### [Collected material]
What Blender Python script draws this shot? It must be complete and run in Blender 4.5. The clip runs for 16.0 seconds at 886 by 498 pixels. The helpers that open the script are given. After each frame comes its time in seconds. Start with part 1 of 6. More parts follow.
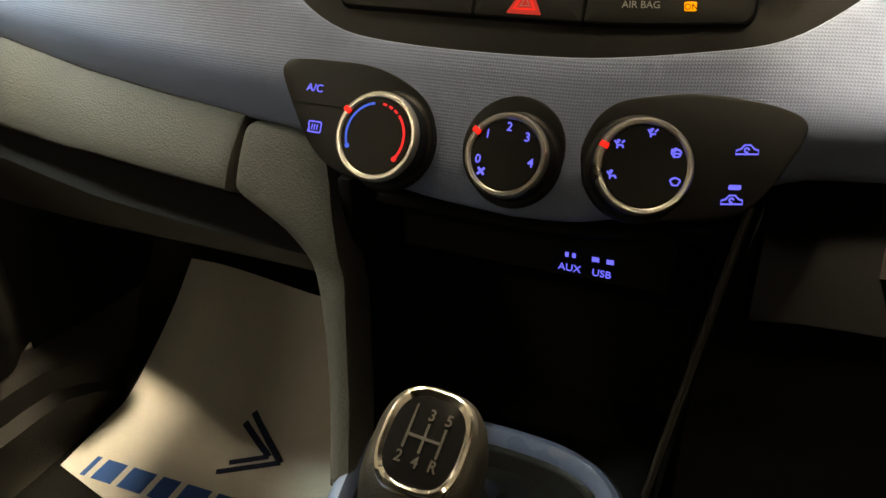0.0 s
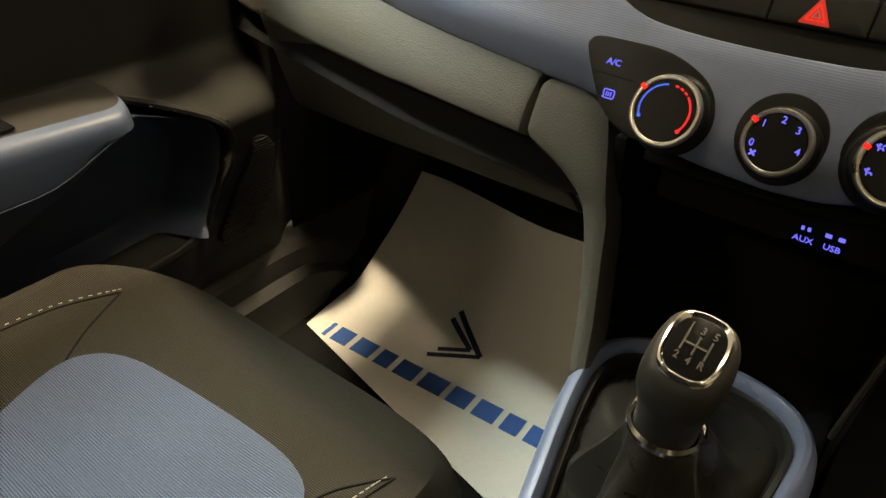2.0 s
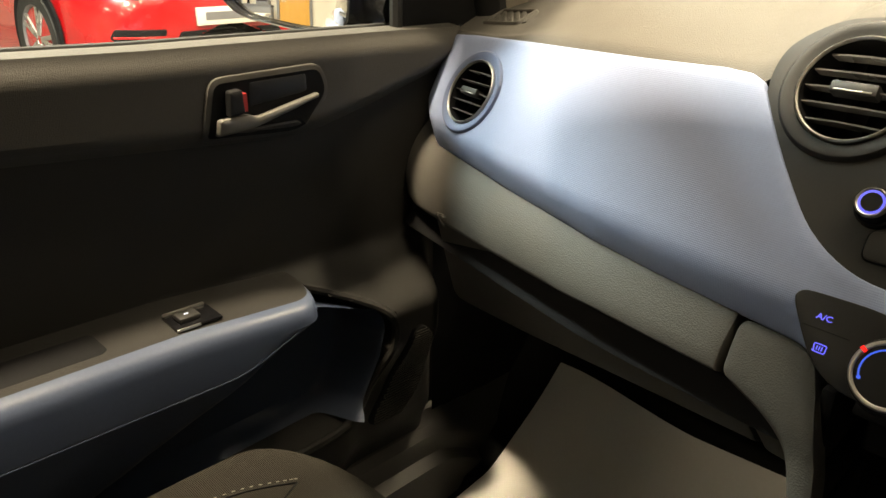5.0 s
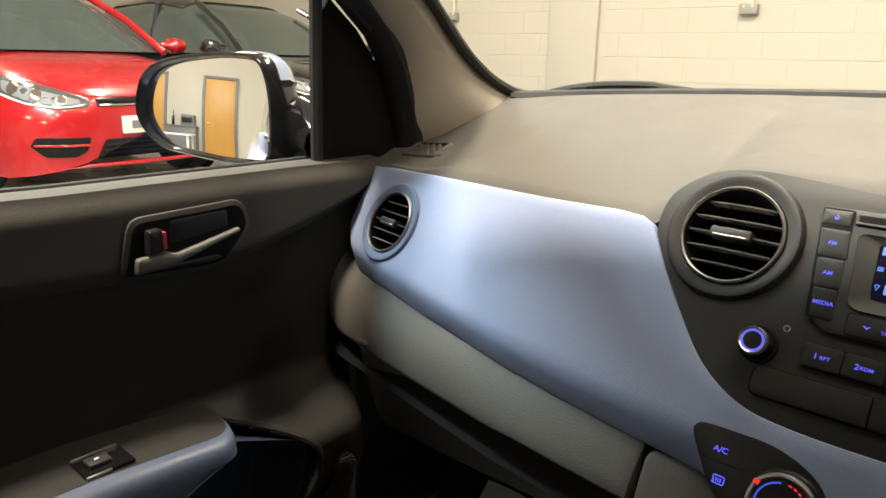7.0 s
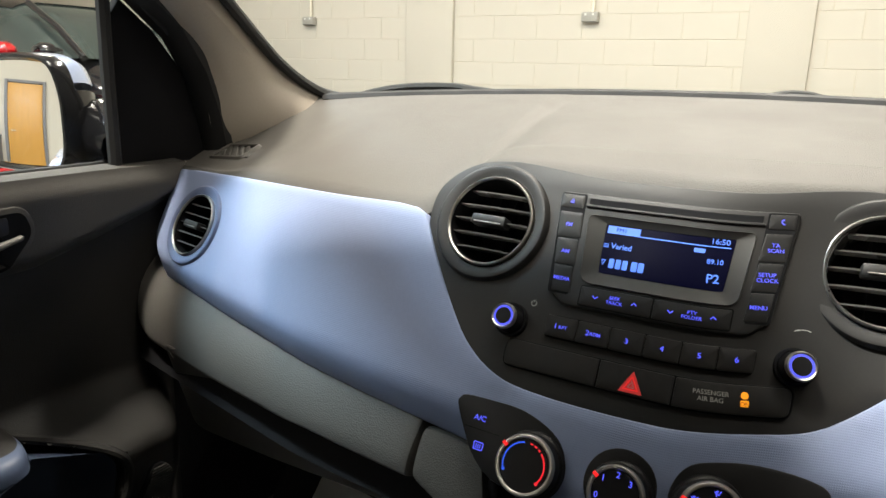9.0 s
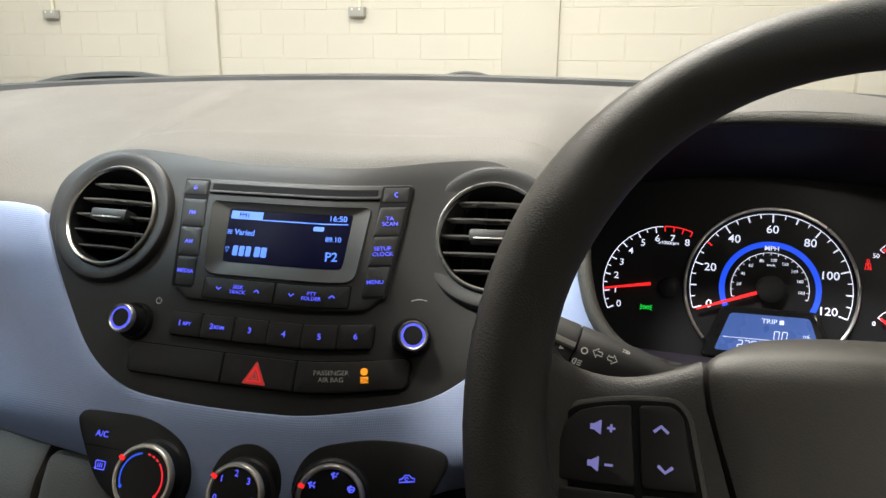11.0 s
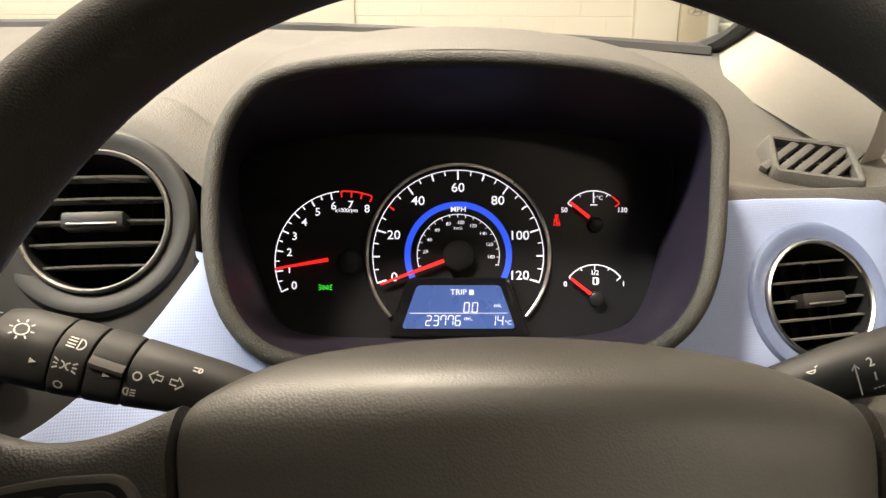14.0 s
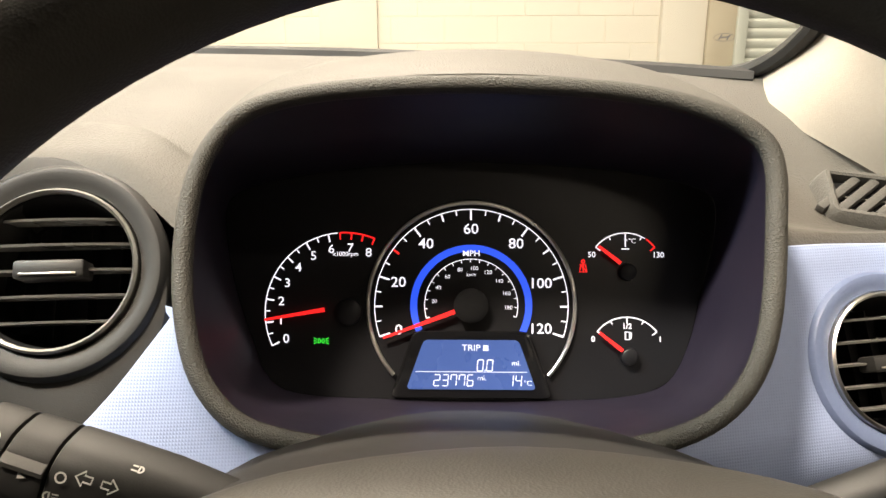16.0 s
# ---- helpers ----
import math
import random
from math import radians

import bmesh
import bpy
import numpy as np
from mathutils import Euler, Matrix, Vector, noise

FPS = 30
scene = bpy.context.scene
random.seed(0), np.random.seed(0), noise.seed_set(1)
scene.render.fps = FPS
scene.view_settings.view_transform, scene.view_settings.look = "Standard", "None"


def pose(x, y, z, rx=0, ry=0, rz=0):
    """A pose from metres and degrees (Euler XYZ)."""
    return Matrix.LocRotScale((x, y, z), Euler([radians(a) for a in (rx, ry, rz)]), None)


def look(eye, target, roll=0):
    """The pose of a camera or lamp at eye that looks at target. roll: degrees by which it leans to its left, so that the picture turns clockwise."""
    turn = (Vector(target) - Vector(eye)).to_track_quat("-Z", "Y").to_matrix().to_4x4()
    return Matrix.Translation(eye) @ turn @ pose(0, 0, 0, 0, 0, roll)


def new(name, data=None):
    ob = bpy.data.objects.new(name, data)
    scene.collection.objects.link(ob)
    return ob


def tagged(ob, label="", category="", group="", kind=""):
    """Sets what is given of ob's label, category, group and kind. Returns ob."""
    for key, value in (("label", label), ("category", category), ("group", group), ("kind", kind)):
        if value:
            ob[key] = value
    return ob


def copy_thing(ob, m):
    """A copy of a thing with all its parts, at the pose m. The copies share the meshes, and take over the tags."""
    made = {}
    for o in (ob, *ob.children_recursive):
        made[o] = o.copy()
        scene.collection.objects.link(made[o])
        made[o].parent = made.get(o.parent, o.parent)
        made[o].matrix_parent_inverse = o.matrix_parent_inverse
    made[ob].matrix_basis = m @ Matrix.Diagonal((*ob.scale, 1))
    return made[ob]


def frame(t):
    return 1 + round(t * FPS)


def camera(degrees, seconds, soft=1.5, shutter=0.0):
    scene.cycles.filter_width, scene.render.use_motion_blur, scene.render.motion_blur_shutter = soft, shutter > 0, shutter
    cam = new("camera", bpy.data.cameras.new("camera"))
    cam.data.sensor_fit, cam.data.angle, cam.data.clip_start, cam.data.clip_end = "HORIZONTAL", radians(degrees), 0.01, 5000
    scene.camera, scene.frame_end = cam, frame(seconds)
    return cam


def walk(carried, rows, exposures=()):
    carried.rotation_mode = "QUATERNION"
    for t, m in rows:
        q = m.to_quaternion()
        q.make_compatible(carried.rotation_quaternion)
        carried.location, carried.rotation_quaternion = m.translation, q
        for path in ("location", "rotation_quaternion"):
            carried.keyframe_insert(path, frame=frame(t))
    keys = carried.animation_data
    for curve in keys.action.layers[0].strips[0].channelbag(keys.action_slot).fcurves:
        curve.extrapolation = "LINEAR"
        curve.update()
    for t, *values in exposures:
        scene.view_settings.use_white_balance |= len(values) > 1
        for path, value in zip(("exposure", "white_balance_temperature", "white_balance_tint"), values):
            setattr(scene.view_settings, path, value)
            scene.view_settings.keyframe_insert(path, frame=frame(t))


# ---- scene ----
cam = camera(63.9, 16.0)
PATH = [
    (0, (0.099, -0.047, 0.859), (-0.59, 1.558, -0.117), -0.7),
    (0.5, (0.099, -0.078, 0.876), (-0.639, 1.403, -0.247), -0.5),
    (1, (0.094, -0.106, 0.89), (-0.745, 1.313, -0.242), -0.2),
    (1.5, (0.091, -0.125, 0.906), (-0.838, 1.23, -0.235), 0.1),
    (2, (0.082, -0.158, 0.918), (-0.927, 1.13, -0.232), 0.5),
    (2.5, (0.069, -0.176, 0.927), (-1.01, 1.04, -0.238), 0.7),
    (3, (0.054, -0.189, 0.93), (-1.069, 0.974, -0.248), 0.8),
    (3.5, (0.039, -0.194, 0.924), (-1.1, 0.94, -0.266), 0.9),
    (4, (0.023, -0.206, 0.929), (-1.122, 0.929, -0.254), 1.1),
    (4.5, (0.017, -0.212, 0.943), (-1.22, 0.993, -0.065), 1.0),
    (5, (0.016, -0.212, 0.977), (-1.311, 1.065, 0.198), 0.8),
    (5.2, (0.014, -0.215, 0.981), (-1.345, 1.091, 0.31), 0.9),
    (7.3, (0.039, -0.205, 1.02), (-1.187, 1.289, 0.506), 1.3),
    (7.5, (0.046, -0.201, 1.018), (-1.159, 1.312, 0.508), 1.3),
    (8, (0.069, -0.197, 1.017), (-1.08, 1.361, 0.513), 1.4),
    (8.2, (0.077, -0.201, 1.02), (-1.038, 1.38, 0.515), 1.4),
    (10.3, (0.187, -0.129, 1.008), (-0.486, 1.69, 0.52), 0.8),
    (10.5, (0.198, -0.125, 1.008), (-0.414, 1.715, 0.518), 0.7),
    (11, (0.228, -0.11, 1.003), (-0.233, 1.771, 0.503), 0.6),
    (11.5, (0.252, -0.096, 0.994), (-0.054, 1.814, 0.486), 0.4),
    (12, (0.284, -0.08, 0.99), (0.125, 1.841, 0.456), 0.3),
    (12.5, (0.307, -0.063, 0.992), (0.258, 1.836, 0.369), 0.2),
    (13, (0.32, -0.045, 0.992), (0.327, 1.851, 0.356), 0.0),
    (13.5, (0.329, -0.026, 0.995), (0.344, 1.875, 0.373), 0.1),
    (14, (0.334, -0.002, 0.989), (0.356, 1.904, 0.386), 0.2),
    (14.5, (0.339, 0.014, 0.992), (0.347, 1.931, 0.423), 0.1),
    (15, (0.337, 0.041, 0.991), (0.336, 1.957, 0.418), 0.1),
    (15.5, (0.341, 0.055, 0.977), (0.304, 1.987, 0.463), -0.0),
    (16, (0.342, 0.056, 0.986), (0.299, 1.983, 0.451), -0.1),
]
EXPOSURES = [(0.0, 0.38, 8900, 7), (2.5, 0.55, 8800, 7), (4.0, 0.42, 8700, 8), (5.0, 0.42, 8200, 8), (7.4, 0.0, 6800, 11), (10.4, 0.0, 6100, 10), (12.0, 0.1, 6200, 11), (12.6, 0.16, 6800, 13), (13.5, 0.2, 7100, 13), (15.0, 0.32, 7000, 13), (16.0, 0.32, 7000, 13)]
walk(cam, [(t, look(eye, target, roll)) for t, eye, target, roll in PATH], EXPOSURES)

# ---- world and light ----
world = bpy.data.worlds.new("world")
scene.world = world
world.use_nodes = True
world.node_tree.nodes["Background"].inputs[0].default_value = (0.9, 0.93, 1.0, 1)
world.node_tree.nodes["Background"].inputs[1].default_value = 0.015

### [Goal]
Skip the pictures and restate exactly the lines from the beginning of the listing to the line with "scene = bpy.context.scene", that line included.

### [Output]
What Blender Python script draws this shot? It must be complete and run in Blender 4.5. The clip runs for 16.0 seconds at 886 by 498 pixels. The helpers that open the script are given. After each frame comes its time in seconds. Start with part 1 of 6. More parts follow.
0.0 s
2.0 s
5.0 s
7.0 s
9.0 s
11.0 s
14.0 s
16.0 s
# ---- helpers ----
import math
import random
from math import radians

import bmesh
import bpy
import numpy as np
from mathutils import Euler, Matrix, Vector, noise

FPS = 30
scene = bpy.context.scene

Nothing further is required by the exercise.